Let \(W\) be the subspace spanned by the \(\mathbf{u}\) 's, and write \(y\) as the sum of a vector in \(W\) and a vector orthogonal to \(W\).

\(\mathbf{y}=\left[\begin{array}{l}1 \\ 3 \\ 5\end{array}\right], \mathbf{u}_1=\left[\begin{array}{r}1 \\ 3 \\ -2\end{array}\right], \mathbf{u}_2=\left[\begin{array}{l}5 \\ 1 \\ 4\end{array}\right]\)

\(\hat{\mathbf{y}}=\frac{\mathbf{y} \cdot \mathbf{u}_1}{\mathbf{u}_1 \cdot \mathbf{u}_1} \mathbf{u}_1+\frac{\mathbf{y} \cdot \mathbf{u}_2}{\mathbf{u}_2 \cdot \mathbf{u}_2} \mathbf{u}_2=0 \mathbf{u}_1+\frac{2}{3} \mathbf{u}_2=\left[\begin{array}{r}10 / 3 \\ 2 / 3 \\ 8 / 3\end{array}\right], \mathbf{z}=\mathbf{y}-\hat{\mathbf{y}}=\left[\begin{array}{r}-7 / 3 \\ 7 / 3 \\ 7 / 3\end{array}\right]\)

Exercise 13 (6.3.13)

Find the best approximation to \(\mathbf{z}\) by vectors of the form \(c_1 \mathbf{v}_1+c_2 \mathbf{v}_2\).

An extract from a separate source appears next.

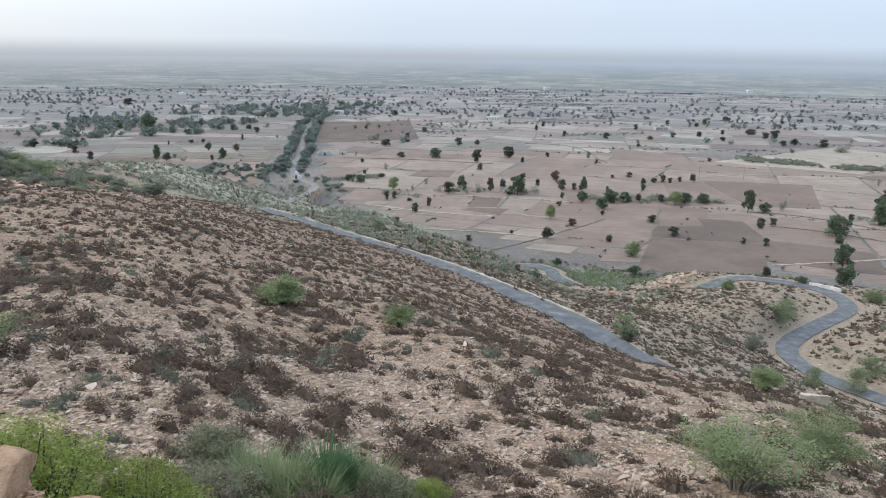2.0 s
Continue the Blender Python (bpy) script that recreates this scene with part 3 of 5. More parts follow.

\(\mathbf{z}=\left[\begin{array}{r}3 \\ -7 \\ 2 \\ 3\end{array}\right], \mathbf{v}_1=\left[\begin{array}{r}2 \\ -1 \\ -3 \\ 1\end{array}\right], \mathbf{v}_2=\left[\begin{array}{r}1 \\ 1 \\ 0 \\ -1\end{array}\right]\)

\(\hat{\mathbf{z}}=\frac{\mathbf{z} \cdot \mathbf{v}_1}{\mathbf{v}_1 \cdot \mathbf{v}_1} \mathbf{v}_1+\frac{\mathbf{z} \cdot \mathbf{v}_2}{\mathbf{v}_2 \cdot \mathbf{v}_2} \mathbf{v}_2=\frac{2}{3} \mathbf{v}_1-\frac{7}{3} \mathbf{v}_2=\left[\begin{array}{c}-1 \\ -3 \\ -2 \\ 3\end{array}\right]\)

Exercise 14 (6.3.17)

Let \(\mathbf{y}=\left[\begin{array}{l}4 \\ 8 \\ 1\end{array}\right], \quad \mathbf{u}_1=\left[\begin{array}{l}2 / 3 \\ 1 / 3 \\ 2 / 3\end{array}\right], \quad \mathbf{u}_2=\left[\begin{array}{r}-2 / 3 \\ 2 / 3 \\ 1 / 3\end{array}\right], \quad\) and \(W=\operatorname{Span}\left\{\mathbf{u}_1, \mathbf{u}_2\right\}\).

Let \(U=\left[\begin{array}{ll}\mathbf{u}_1 & \mathbf{u}_2\end{array}\right]\). Compute \(U^T U\) and \(U U^T\).
Compute \(\operatorname{proj}_W \mathbf{y}\) and \(\left(U U^T\right) \mathbf{y}\).

\(U^T U=\left[\begin{array}{ll}1 & 0 \\ 0 & 1\end{array}\right], U U^T=\left[\begin{array}{rrr}8 / 9 & -2 / 9 & 2 / 9 \\ -2 / 9 & 5 / 9 & 4 / 9 \\ 2 / 9 & 4 / 9 & 5 / 9\end{array}\right]\)
Since \(U^T U=I_2\), the columns of \(U\) form an orthonormal basis for \(W\), and by Theorem 10 \(\operatorname{proj}_W \mathbf{y}=U U^T \mathbf{y}=\left[\begin{array}{rrr}8 / 9 & -2 / 9 & 2 / 9 \\ -2 / 9 & 5 / 9 & 4 / 9 \\ 2 / 9 & 4 / 9 & 5 / 9\end{array}\right]\left[\begin{array}{l}4 \\ 8 \\ 1\end{array}\right]=\left[\begin{array}{l}2 \\ 4 \\ 5\end{array}\right]\).